The California Geologic Energy Management (CalGEM) Division has approved 24 permits including for Aera Energy LLC in Kern County near Bakersfield.

“These are the first permits issued since the process went under review last July,” said CalGEM spokesperson Don Drysdale. Aera’s permits cover wells it plans to stimulate in the North and South Belridge oilfields in the San Joaquin Valley. Another 282 permit applications are pending, he said.

The state crackdown on well stimulations followed a revamp of the oil and gas division to create CalGEM following an extended oil and water leak at a Chevron Corp. site. The state asked the Lawrence Livermore National Laboratory to review the pending permits, and the lab plans to continue its work until an ongoing state audit is completed later this year.

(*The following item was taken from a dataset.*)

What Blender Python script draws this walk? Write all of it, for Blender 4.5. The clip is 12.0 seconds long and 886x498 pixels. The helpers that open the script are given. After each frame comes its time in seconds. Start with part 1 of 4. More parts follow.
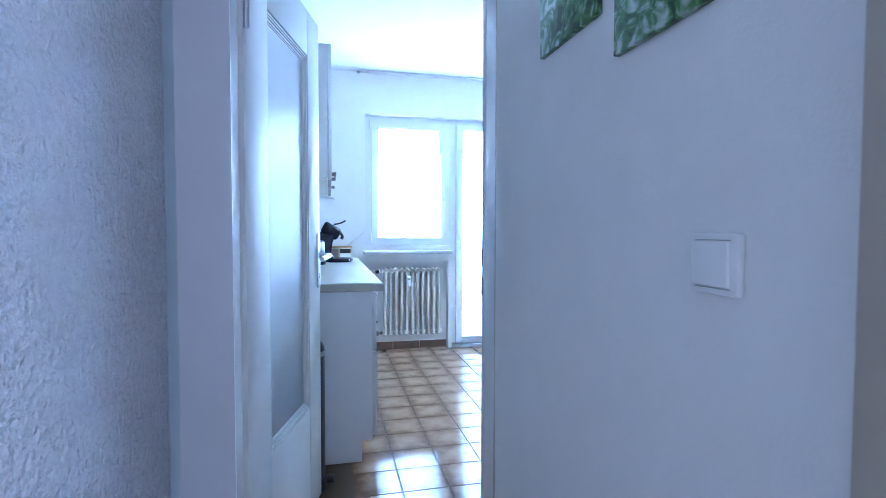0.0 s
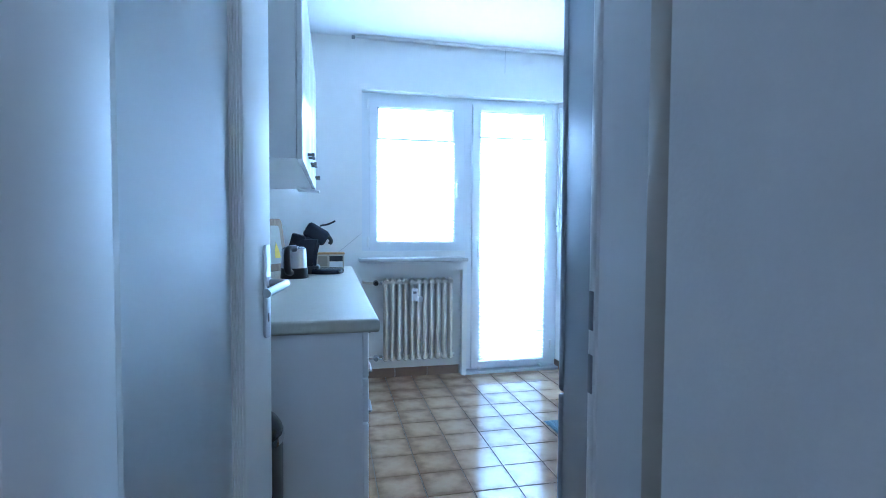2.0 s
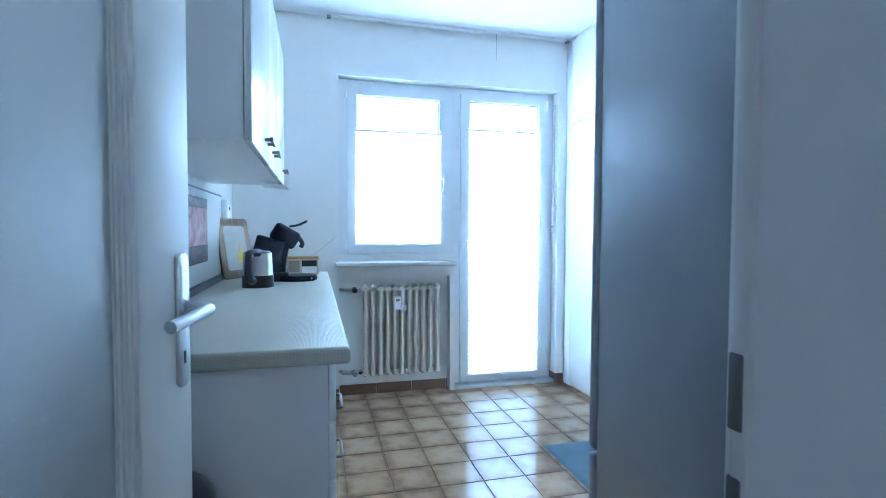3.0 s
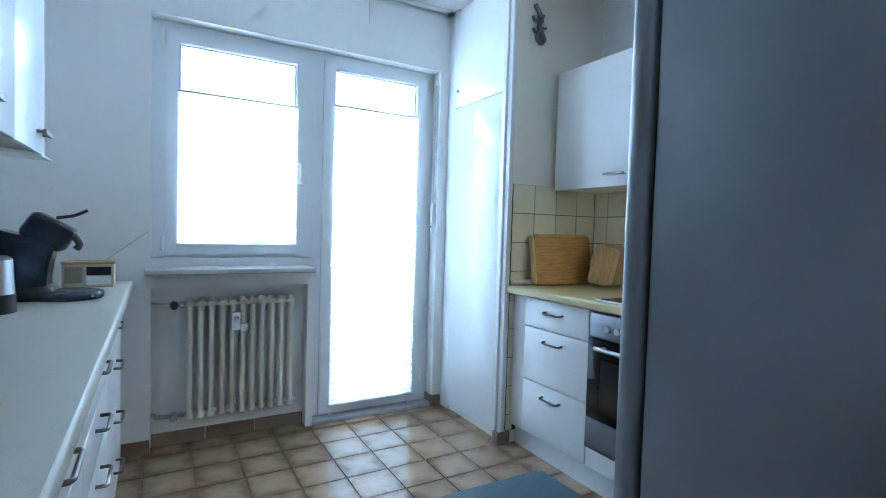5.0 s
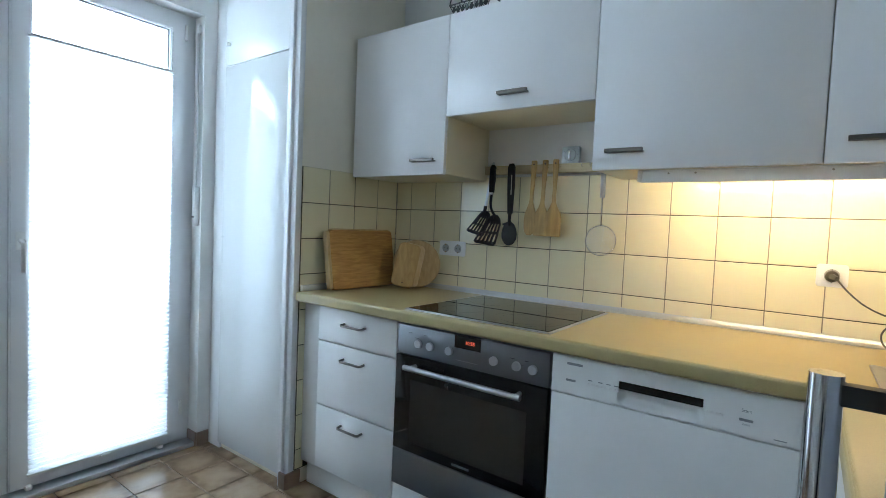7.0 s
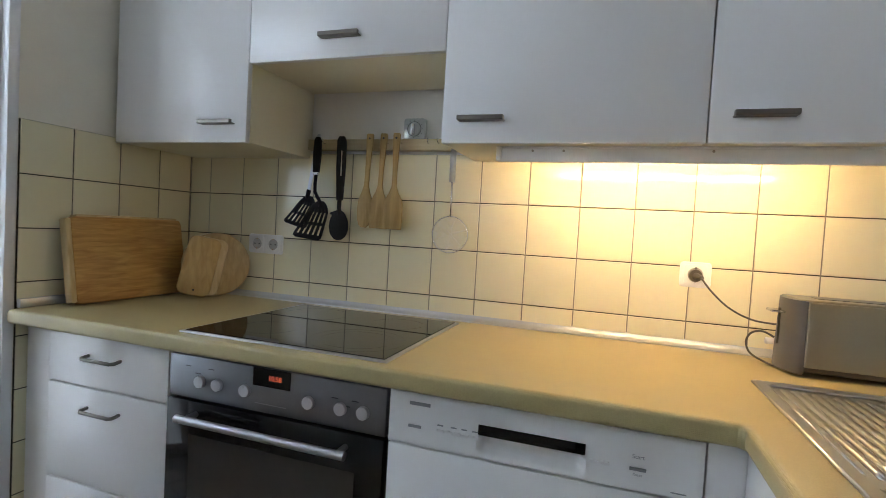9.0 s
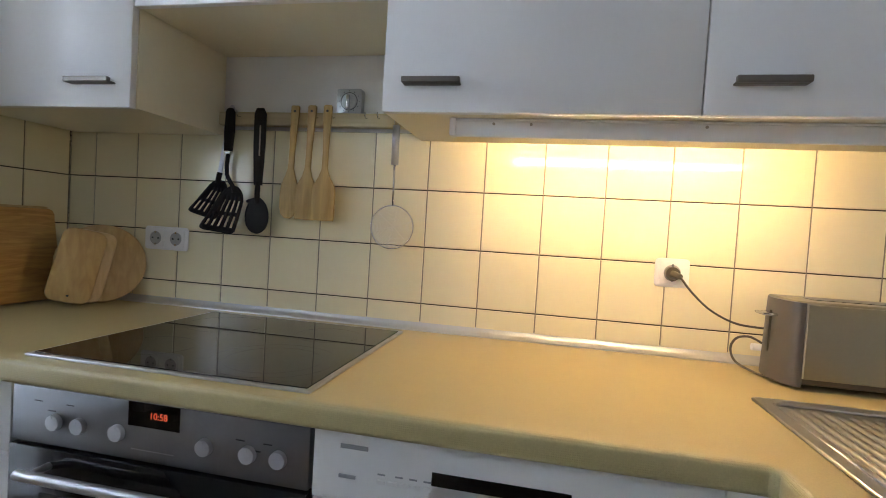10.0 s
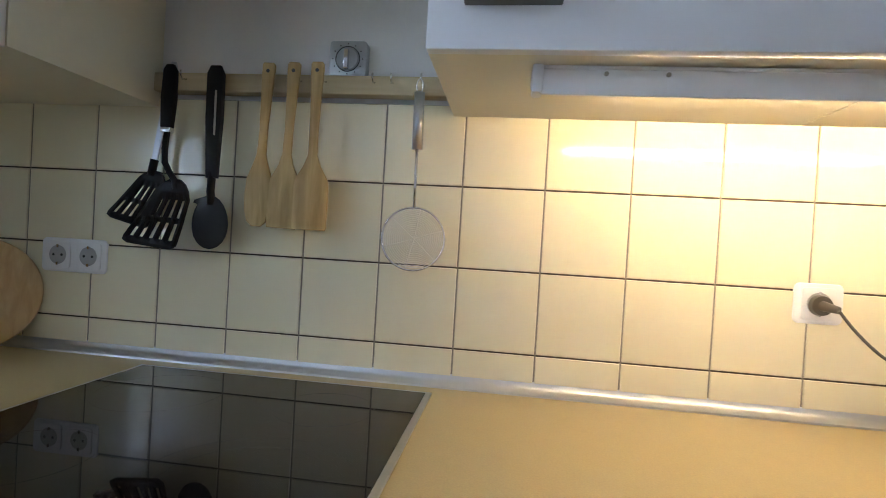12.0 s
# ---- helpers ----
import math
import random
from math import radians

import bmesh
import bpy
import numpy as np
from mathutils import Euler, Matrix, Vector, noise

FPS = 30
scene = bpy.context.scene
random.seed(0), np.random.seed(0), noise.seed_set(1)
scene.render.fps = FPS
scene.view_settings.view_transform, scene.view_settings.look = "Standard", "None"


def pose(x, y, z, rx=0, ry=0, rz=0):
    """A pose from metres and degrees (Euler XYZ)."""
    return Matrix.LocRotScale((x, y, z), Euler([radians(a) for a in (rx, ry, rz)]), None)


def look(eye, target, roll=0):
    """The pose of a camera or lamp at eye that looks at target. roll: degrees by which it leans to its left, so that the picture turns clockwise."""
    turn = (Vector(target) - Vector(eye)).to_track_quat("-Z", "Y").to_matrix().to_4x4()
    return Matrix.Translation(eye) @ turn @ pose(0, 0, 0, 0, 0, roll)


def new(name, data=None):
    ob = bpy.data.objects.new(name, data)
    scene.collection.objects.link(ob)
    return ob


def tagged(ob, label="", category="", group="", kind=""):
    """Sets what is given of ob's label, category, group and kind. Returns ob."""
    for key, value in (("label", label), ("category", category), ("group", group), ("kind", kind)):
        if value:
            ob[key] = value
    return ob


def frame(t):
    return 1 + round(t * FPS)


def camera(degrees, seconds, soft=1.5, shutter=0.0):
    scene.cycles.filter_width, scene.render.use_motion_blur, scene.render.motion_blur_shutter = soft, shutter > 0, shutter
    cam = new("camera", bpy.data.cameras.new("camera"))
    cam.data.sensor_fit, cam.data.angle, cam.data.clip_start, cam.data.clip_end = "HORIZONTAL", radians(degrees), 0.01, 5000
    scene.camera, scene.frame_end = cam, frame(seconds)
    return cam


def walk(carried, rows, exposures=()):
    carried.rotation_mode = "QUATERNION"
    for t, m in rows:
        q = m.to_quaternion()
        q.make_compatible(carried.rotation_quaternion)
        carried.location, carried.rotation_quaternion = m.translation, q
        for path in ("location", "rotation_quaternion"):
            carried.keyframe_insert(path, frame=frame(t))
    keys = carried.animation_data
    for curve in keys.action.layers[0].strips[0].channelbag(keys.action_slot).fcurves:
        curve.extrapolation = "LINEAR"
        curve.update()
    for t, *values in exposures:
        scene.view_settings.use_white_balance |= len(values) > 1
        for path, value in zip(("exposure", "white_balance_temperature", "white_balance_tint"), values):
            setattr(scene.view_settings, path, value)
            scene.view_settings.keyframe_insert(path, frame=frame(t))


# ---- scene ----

“The independent scientific review is one of the governor’s initiatives to ensure oil and gas regulations protect public health, safety and environmental protection,” said Drysdale.

“Permit-by-permit review will continue until the statewide audit is completed.”

California’s oil and gas supervisor Uduak-Joe Ntuk said the reviews establish a “more technically robust process” as CalGEM is requiring that applicants disclose geotechnical data. “This science and evidence-based data will confirm applicants’ modeling and verify that fracture intervals will stay inside geologic zones.”

Since Newsom took office at the beginning of 2019, California has issued 2,365 drilling permits led by Chevron with Aera second. Last year there was a 35.3% increase in year/year drilling permits, and a 28.3% increase in permits for reworking existing wells, according to oilfield statistical sources.